Max Volmer


Volmer, Max

 

Born May 3, 1885, in Hilden, Rhineland; died June 3, 1965, in Babelsberg, Potsdam, German physical chemist. Member of the Prussian (later German) Academy of Sciences (1934).

Volmer worked as an academic assistant after graduating from the University of Leipzig in 1910. He was a professor at the University of Hamburg from 1920 to 1922, when he became a professor at the Technische Hochschule and director of the Institute of Physical Chemistry and Electrochemistry in Berlin. During the years 1945–55 he worked in the USSR, and from 1956 to 1958 he was president of the German Academy of Sciences.

Volmer produced theoretical and experimental studies on the formation processes of new phases, studies that played an important role in the development of a theory for the formation and growth of crystals. In particular, in collaboration with T. Erdey-Grüz, Volmer developed a theory for the formation and growth of crystals during the electrodeposition of metals.

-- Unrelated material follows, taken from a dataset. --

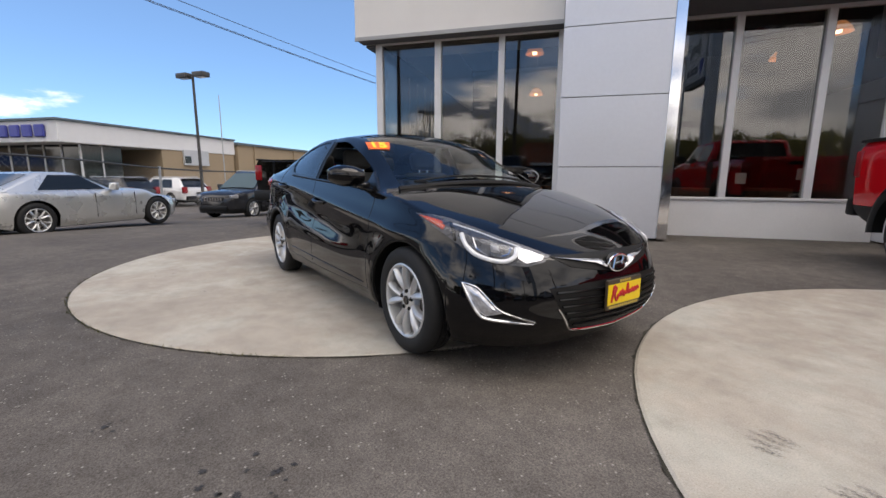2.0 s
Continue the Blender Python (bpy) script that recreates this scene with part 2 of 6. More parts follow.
ASPHALT = ground_mat("asphalt", (0.090, 0.080, 0.071), (0.152, 0.135, 0.118), (0.37, 0.345, 0.31), 0.075, (0.050, 0.046, 0.044), 0.20, 0.60, None, 66.0)
CONCRETE = ground_mat("concrete", (0.350, 0.309, 0.254), (0.456, 0.408, 0.341), (0.24, 0.215, 0.18), 0.03, (0.22, 0.192, 0.155), 0.11, 0.20, ((0.47, 0.455, 0.39), (0.315, 0.283, 0.237)))
GRASS = mat("roadside_grass", (0.07, 0.10, 0.03), 0.9, var=0.5, scale=0.3, fine=6)
BLACK_PAINT = mat("black_car_paint", (0.0022, 0.0022, 0.0026), 0.03, var=0.2, rvar=0.012, spec=0.50)
RED_PAINT = mat("red_car_paint", (0.54, 0.0065, 0.011), 0.07, var=0.06, rvar=0.02, spec=0.5)
WHITE_PAINT = mat("white_car_paint", (0.72, 0.72, 0.72), 0.25, coat=1.0, var=0.04, rvar=0.04)
SILVER_PAINT = mat("silver_car_paint", (0.60, 0.605, 0.585), 0.28, metal=0.55, coat=1.0, var=0.05, rvar=0.04)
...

Volmer investigated the kinetic principles of melting processes, developed a new theory of electrochemical polarization (delayed discharge theory), explained the role of excited molecules and atoms in elementary photochemical processes, and carried out a series of projects on the kinetics of heterogeneous chemical reactions. Volmer was a foreign member of the Academy of Sciences of the USSR (1958).